Samuel Williston

Brief life of a resilient legal scholar: 1861-1963

His apparent age in this undated image suggests that Williston has posed with the draft manuscript or the notes for his great treatise on contracts.Photograph courtesy of Art & Visual Materials, Special Collections Department, Harvard Law School Library

When Samuel Williston, A.B. 1882, LL.B.-A.M. ’88, died at the age of 101, Time magazine took notice, describing his enormous influence on twentieth-century American law in an obituary titled “A Yankee Socrates.” Williston had drafted several important commercial statutes and had written systematic works on sales and contract law; today, more than 80 years after its publication, the contracts treatise still lands him on lists of the most widely cited legal scholars. Time also discussed Williston’s decades-long career at Harvard Law School and the affection that colleagues and former students had for the man: a gentle, good-humored teacher who charmed his classes with hypothetical cases involving his horse, Dobbin, and who regularly invited students to dine with his family on Sundays.

Yet Time omitted one of the most salient features of Williston’s long life. In his mid thirties, he suffered a nervous breakdown that caused him to stop work for years at a time. Diagnosed with “neurasthenia,” he took extended leaves of absence, attending different sanitariums in search of a cure. Eventually, with the help of what we would today recognize as a combination of drug and cognitive therapy, he worked his way to a kind of recovery that allowed him to pursue his enormously productive career.

Williston was born in Cambridge; his family, once well-off through the button trade, lost most of its fortune in bad investments during his youth. Though hardly poor, he developed an insecurity about finances that never left him. He was an indifferent student at the College, where his lack of money hurt his social standing, but did extremely well at the law school, graduating at the head of his class. After a Supreme Court clerkship and a short stint in practice, he returned to the school in 1890 to teach.

“No personal associations could be more pleasant,” he would later write of his interactions with his new colleagues. Yet in 1895, just after becoming a full professor, he had his breakdown. He lost his appetite and his ability to concentrate and developed muscle fatigue and severe insomnia. Thinking himself overworked—in addition to teaching, he had continued to practice law to support his growing family—he took a leave of absence for the remainder of the academic year. He planned to travel.

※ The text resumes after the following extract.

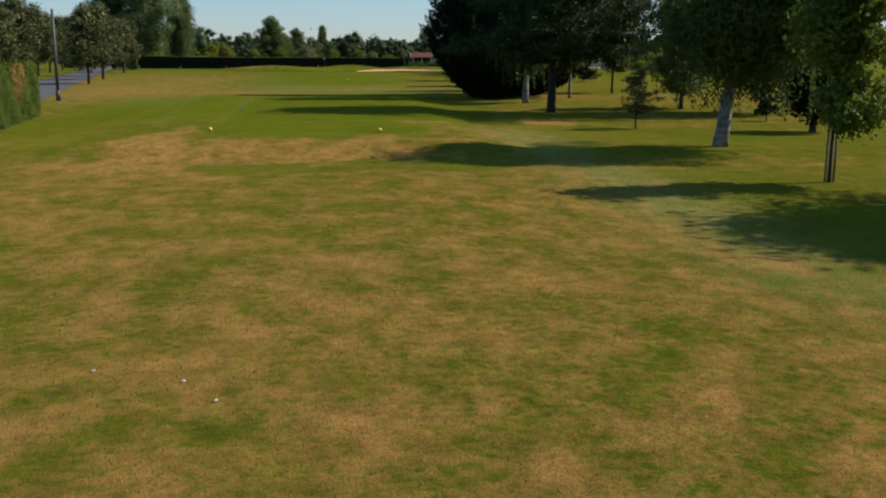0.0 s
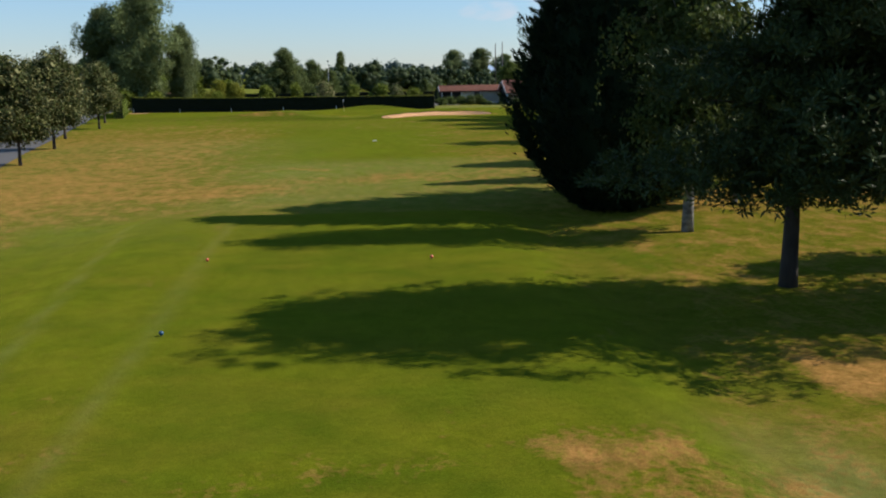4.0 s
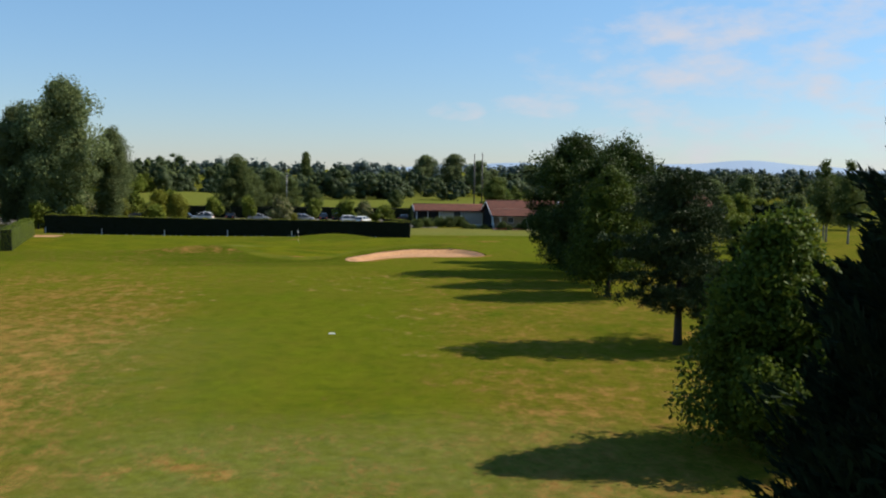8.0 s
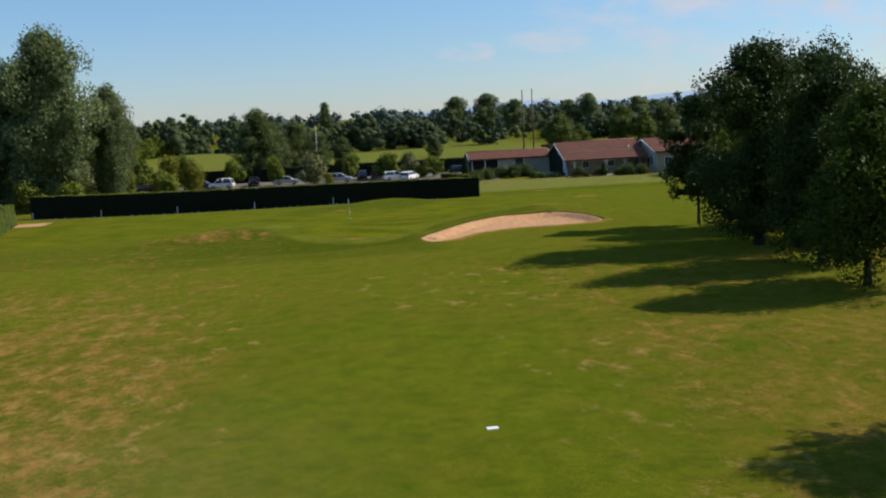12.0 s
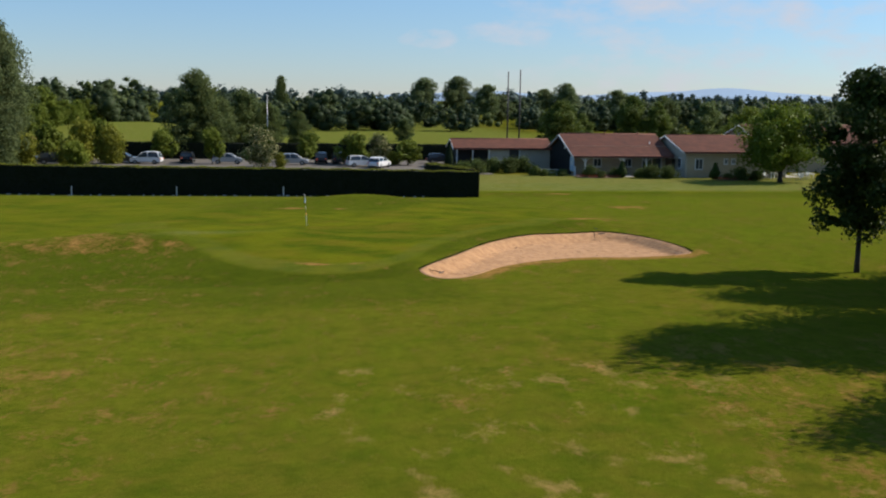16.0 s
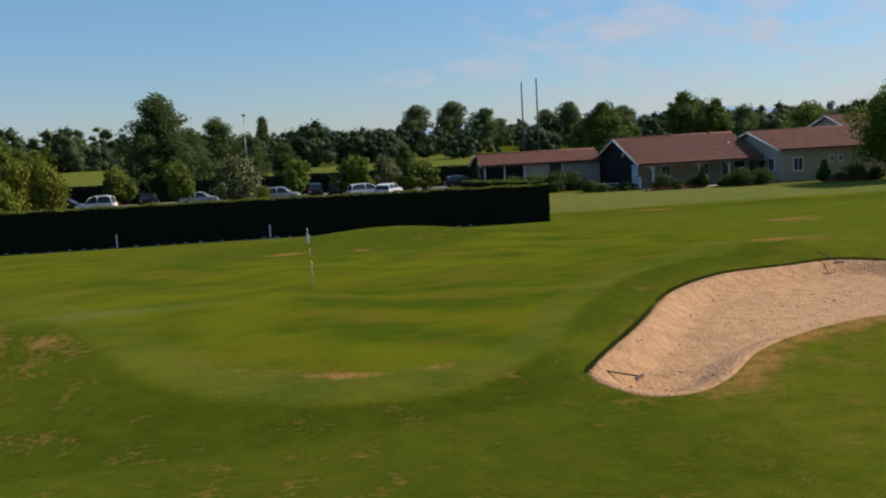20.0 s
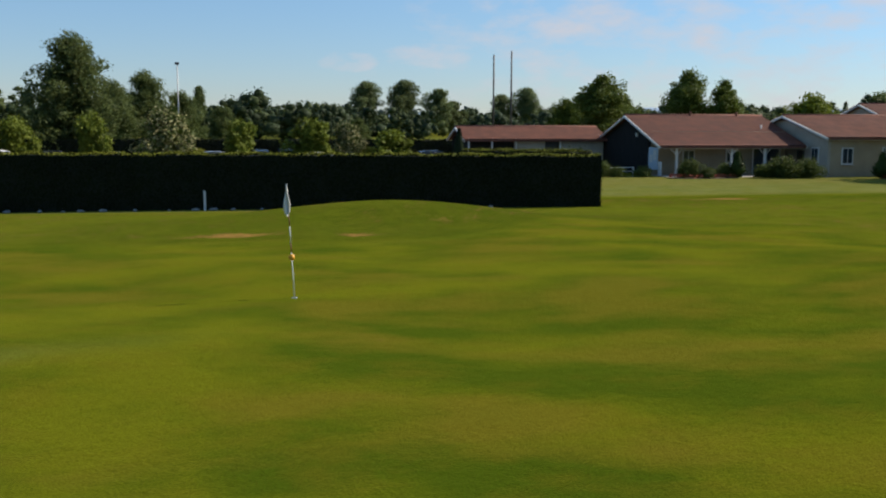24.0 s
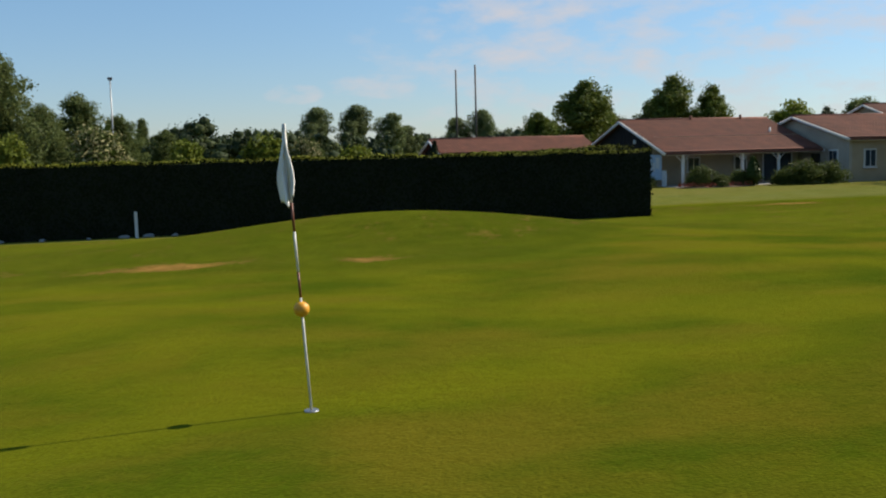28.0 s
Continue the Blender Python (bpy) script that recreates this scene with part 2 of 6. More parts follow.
def grass_mat():
    """Turf: two greens, straw-coloured dead patches where the ground's 'dry' is high, close-mown and long zones."""
    m = bpy.data.materials.new("turf")
    m.use_nodes = True
    n, l = m.node_tree.nodes, m.node_tree.links
    b = n["Principled BSDF"]
    b.inputs["Roughness"].default_value = 0.9
    b.inputs["Specular IOR Level"].default_value = 0.0
    b.inputs["Sheen Weight"].default_value, b.inputs["Sheen Roughness"].default_value = 0.215, 0.38
    b.inputs["Sheen Tint"].default_value = (0.62, 0.60, 0.06, 1)
    co = n.new("ShaderNodeTexCoord")

    def noise_tex(scale, detail=4.0, stretch=(1, 1, 1), rough=0.55):
        mp, t = n.new("ShaderNodeMapping"), n.new("ShaderNodeTexNoise")
        mp.inputs["Scale"].default_value = stretch
        t.inputs["Scale"].default_value, t.inputs["Detail"].default_value, t.inputs["Roughness"].default_value = scale, detail, rough
        l.new(co.outputs["Object"], mp.inputs["Vector"])
        l.new(mp.outputs["Vector"], t.inputs["Vector"])
        return t.outputs["Fac"]

    def rng(sock, a, c, lo=0.0, hi=1.0):
        r = n.new("ShaderNodeMapRange")
        r.inputs["From Min"].default_value, r.inputs["From Max"].default_value = a, c
        r.inputs["To Min"].default_value, r.inputs["To Max"].default_value = lo, hi
        l.new(sock, r.inputs["Value"])
        return r.outputs["Result"]

    def calc(op, a, c):
        q = n.new("ShaderNodeMath")
        q.operation = op
        for k, v in enumerate((a, c)):
            if isinstance(v, (int, float)):
                q.inputs[k].default_value = v
            else:
                l.new(v, q.inputs[k])
        return q.outputs["Value"]

    def blend(f, a, c, kind="MIX"):
        q = n.new("ShaderNodeMixRGB")
        q.blend_type = kind
        for k, v in ((0, f), (1, a), (2, c)):
            if isinstance(v, (int, float)):
                q.inputs[k].default_value = v
            elif isinstance(v, tuple):
                q.inputs[k].default_value = (*v, 1)
            else:
                l.new(v, q.inputs[k])
        return q.outputs["Color"]

    def zone(name):
        a = n.new("ShaderNodeAttribute")
        a.attribute_name = name
        return a.outputs["Fac"]

    big = noise_tex(0.16, 4)
    mid = noise_tex(0.9, 5, (1.25, 0.8, 1))
    small = noise_tex(6.0, 4)
    blade = noise_tex(38.0, 3)
    broad = noise_tex(0.05, 3, (1.6, 0.6, 1))
    green = blend(rng(calc("ADD", calc("MULTIPLY", big, 0.6), calc("MULTIPLY", broad, 0.5)), 0.46, 0.64), GRASS_A, GRASS_B)
    green = blend(rng(noise_tex(0.38, 5, (1.5, 0.7, 1), 0.6), 0.45, 0.66, 0.0, 0.75), green, GRASS_B)
    green = blend(rng(small, 0.40, 0.85), green, GRASS_C)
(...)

It soon became apparent that he needed more than a vacation. Neurasthenia, or nervous exhaustion, was a common diagnosis during the Gilded Age, particularly for “brain toilers” like Williston who were thought to be particularly susceptible to the strains that modernity placed on the nervous system. The catchall term covered various mental disturbances, including what we would today call depression and anxiety disorder. People understood the condition to be chronic, debilitating, and potentially incurable.

Williston’s leave extended to four of the next five academic years. He tried drugs, rest, travel, occupational cures, and “hydropathic” treatments; nothing worked. Finally, in December 1899, at his wife’s urging, he checked into a sanitarium run by Dr. John Gehring in Bethel, Maine. (So many of Harvard’s faculty were among the patients that the sanitarium was known as the University’s “resting place.”) Gehring prescribed heavy doses of sedatives to make his patients suggestible and then used talk therapy—as well as hypnosis—to encourage them to identify and resist their harmful “obsessions.” He told them that recovery would come when they learned to think in new ways, when they discounted their subjective negative emotions and focused on objective reality.

The treatment seemed to help Williston. He returned to full-time teaching in the fall of 1900 and never took a leave of absence again. Although he suffered periodic relapses that sent him back to Bethel and to other sanitariums over the years, and never weaned himself entirely off sedatives, he was able to work steadily. He was a fixture at the law school for the next five decades, teaching into his eighties and doing research into his nineties.

He never really accepted the nature of his illness. Even after Gehring had begun to treat his condition as a mental disorder, Williston maintained that he had simply overtaxed his nervous system. Although his autobiography reveals a young man beset by anxieties about money, status, and his skill as a lawyer, he insisted, “My downfall was not due to any mental twist.” He attributed his recovery to driving himself less hard—“a little every day”—and taking better care of himself.

Nonetheless, he understood that his breakdown had been a central event in his life and hoped his recovery might show those with similar problems that “some achievement may still be possible after years of incapacity.” His sense of having overcome a potentially career-ending illness probably contributed to the serenity and compassion that people so often remarked on. “Having had much trouble himself,” one faculty friend wrote in 1951, “he is quick to share and lighten the trouble of others. More than one colleague in a tough time has received an early visit from him and benefited from his encouragement and understanding.” Williston himself liked to tell people that his own career had been like the path of a wobbling planet: he was proof that, however far off course one went, one could “wobble back.”

Mark L. Movsesian ’85, J.D. ’88, is a professor of law at Hofstra University.